В ее чистоте было что–то идиотическое, по–другому не назвать. Этот вечер у Еремеева!.. Еремеев собирал нормальных людей, в которых был уверен, и тут Алю понесло — Боря не знал, куда глаза девать! Говорили у Еремеева на том языке, который давно был принят в Жургазе, — никакого, естественно, криминала, но дураки отсеивались. Они понимали тон. А она не почувствовала ничего и принялась страстно, яростно убеждать всех, насколько отстала Европа, как она обречена! Да, сказал Еремеев, еще надеясь увести разговор от опасных границ; да, Шпенглер и все это… При чем тут Шпенглер, почти закричала она, Шпенглер — фашист, ни один интеллектуал сегодня не подаст ему руки! Зачем он громоздит культуру, цивилизацию — и все для простейшего оправдания дикости! Представьте двух слепых, которые спорят об истине, двух слепых собак, которые дерутся за кость, — но истина давно здесь, у вас, у нас! И стала рассказывать им о том, как все они тут счастливы. Еремеев поддержал разговор, горячо соглашался, потом отвел Борю за локоть в кухню и сказал: все–таки, товарищ Фретийон, — под этим прозвищем Боря был известен благодаря прекрасному французскому и соответствующей репутации, — вы все–таки, товарищ Фретийон, смотрите, кого водите в гости, если уж не смотрите, с кем… вы ме компрене. Это было оскорбительно, стыдно, но не бить же. Боря покраснел впервые за долгие годы.
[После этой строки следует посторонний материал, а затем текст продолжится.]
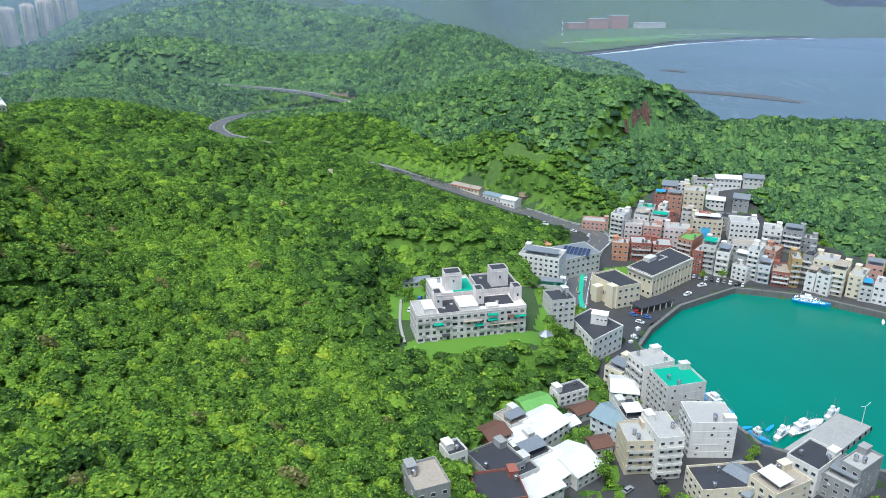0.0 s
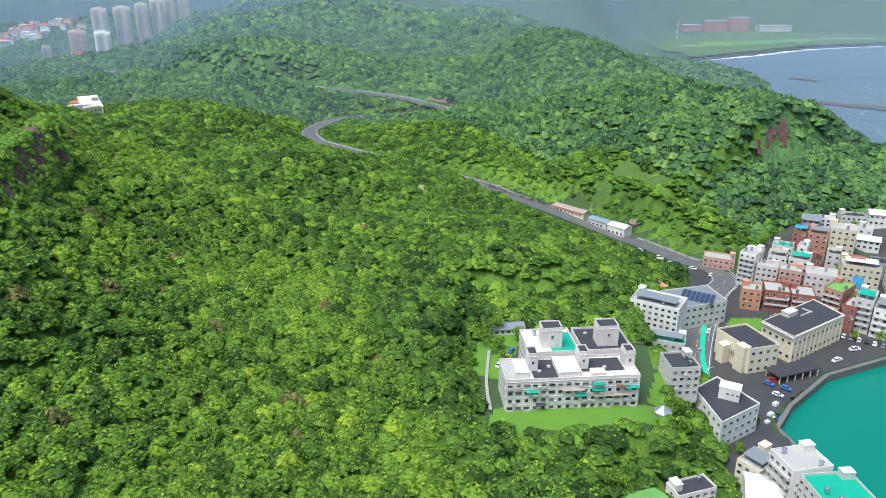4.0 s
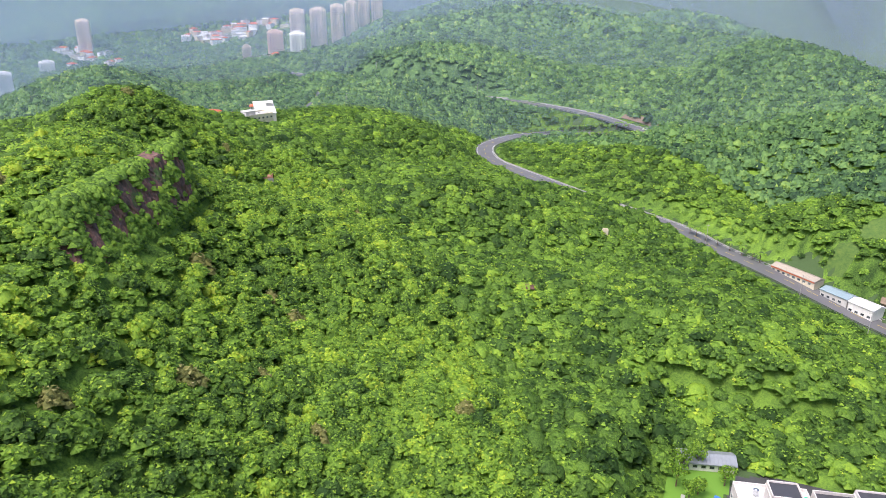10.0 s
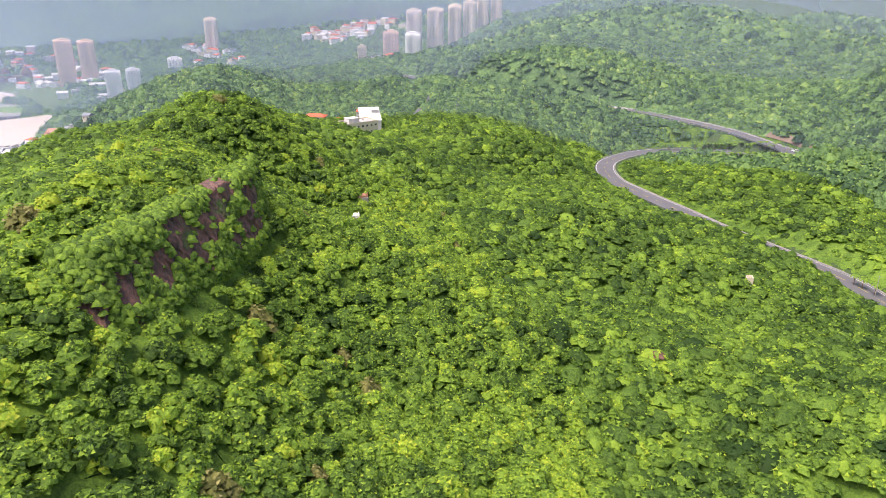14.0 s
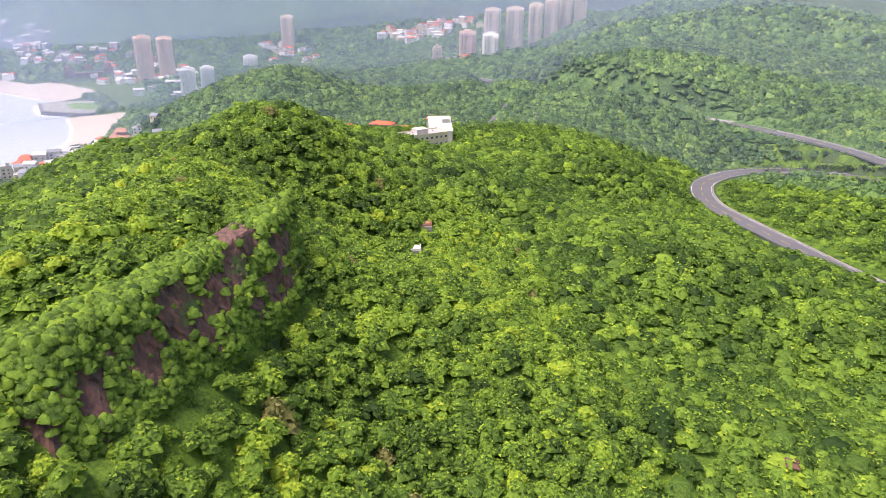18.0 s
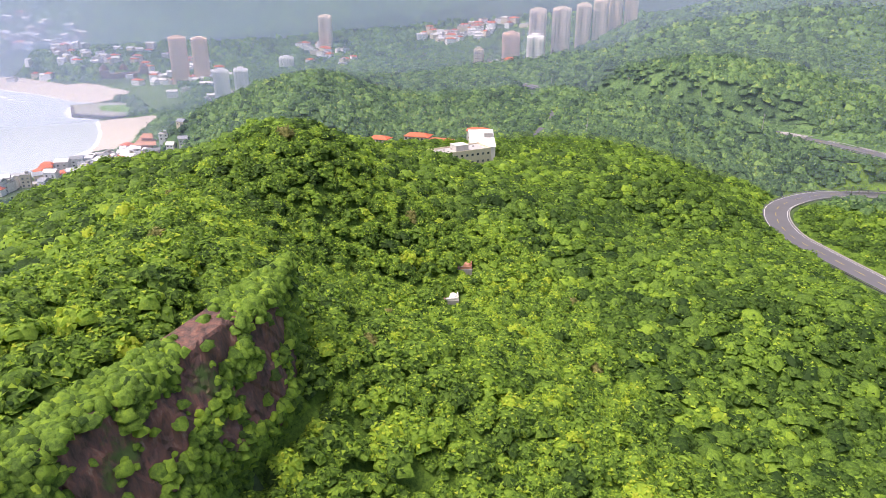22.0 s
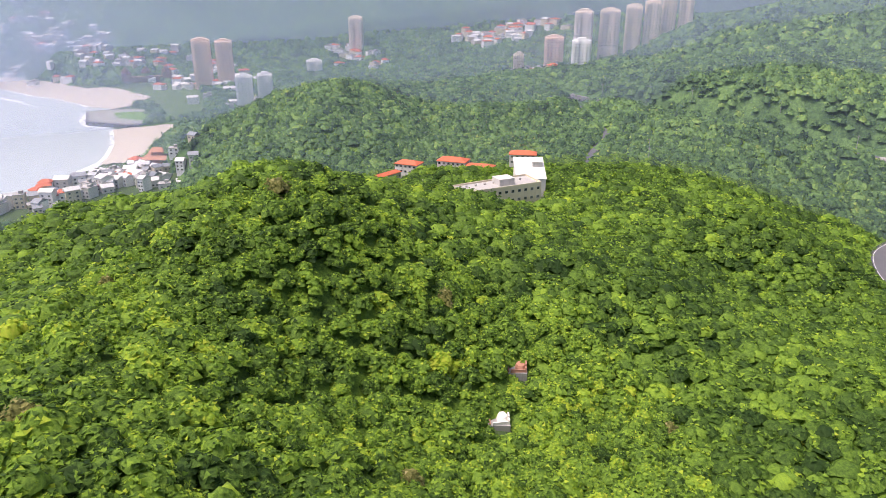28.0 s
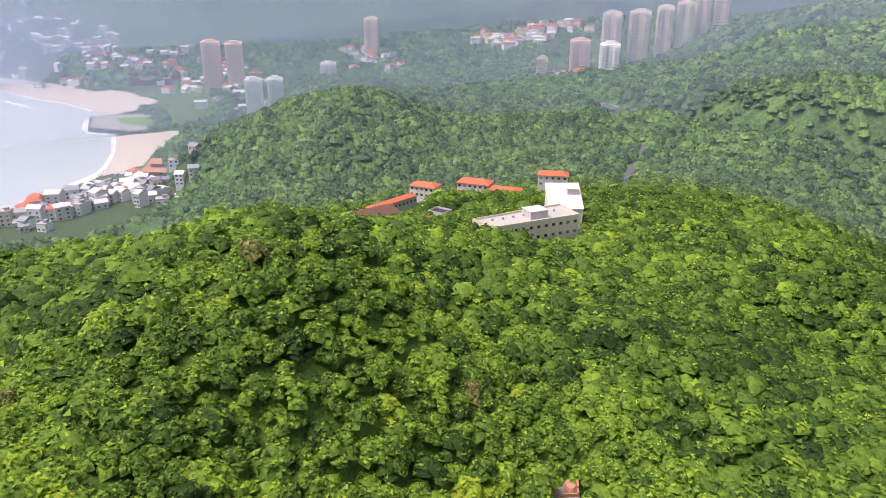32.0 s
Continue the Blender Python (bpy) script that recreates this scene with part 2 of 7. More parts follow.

Он предполагал ночью устроить Але феерический разнос, но жажда оказалась сильней, а после запал растратился. И только на рассвете он сказал ей с неожиданной для себя серьезностью: а знаешь… может быть, действительно… Нет причины нам искать большого ранга, — и она со всегдашней готовностью подхватила: и по мне, шматина глины… Посмотреть на то, что было ДО, — сказал он, — и начинаешь оправдывать многое. Все–таки в самом деле… поверх голой почвы, сплошных инстинктов, среди заимствований, совершенно на этой почве не прижившихся… не знали рыцарственности, не ведали чести, роль православия, конечно, преувеличена, и чаще оно затемняло, чем просветляло… так что, ты знаешь, очень может быть, что потомки еще позавидуют… Но ведь об этом я и говорила, проворковала она, уже засыпая, уже устраиваясь, уже укладывая голову на его плечо, щекоча волосами, — почему же все они так… я видела, что они страшно разозлились, что они прямо издевались… хотя боялись тебя. А меня бы, конечно, размазали. Ну, видишь ли, сказал он уже скорее себе, чем ей, спящей, — они разозлились не на твои слова, а просто их, может быть, задело, что это все говорит человек из Парижа.
По нам–то все проехалось очень серьезно, мы знали чувство своей ненужности, потом быт… потом — ты многого не видела, и когда, знаешь, человек со стороны начинает нам рассказывать, как все прекрасно… хотя кому же и рассказывать? Кому это видно, если не со стороны?..
Потом, как всегда бывало, уходя утром, он курил нервно, в животе бурчало, мир был сер, моросило, и он думал со стыдом: все–таки она ничего не понимает. Рядом с ней все выглядело иначе, теперь гипноз кончился: пусть даже она права, но бестактность! Но непонимание, где и что говорить! И себя, и меня погубит. Ведь недоверие внушает вовсе не тот, кто смотрит скептически, поругивает сквозь зубы, — таким никогда ничего не бывает. Еремеев неуязвим, и чем выше в иерархии кстати, тем более там принято это либеральное поругиванье. Им можно, и Еремееву можно, у него отдел. А пылкие, пусть самые искренние похвалы — уже подозрительно: что этот хвалитель прячет, что скрывает? Наверняка ему есть что замаливать. Сказал же один из самых умных людей, встречавшихся Боре: есть особая логика в том, что этот гордый ум теперь сражен, и чем? — женской болезнью, рассеянным склерозом; может быть, советская логика потому и была всесильна, что повторяла мировую, — здесь тоже самое возвышенное подвергалось самому унизительному, дабы никто не заносился. Так вот, сказал же и Боря как–то, занеся статью к пушкинскому юбилею: да, я люблю колхозы, я горжусь колхозами, они лучше мякинной навозной русской деревни. Но я не могу сказать это вслух, потому что меня не так поймут.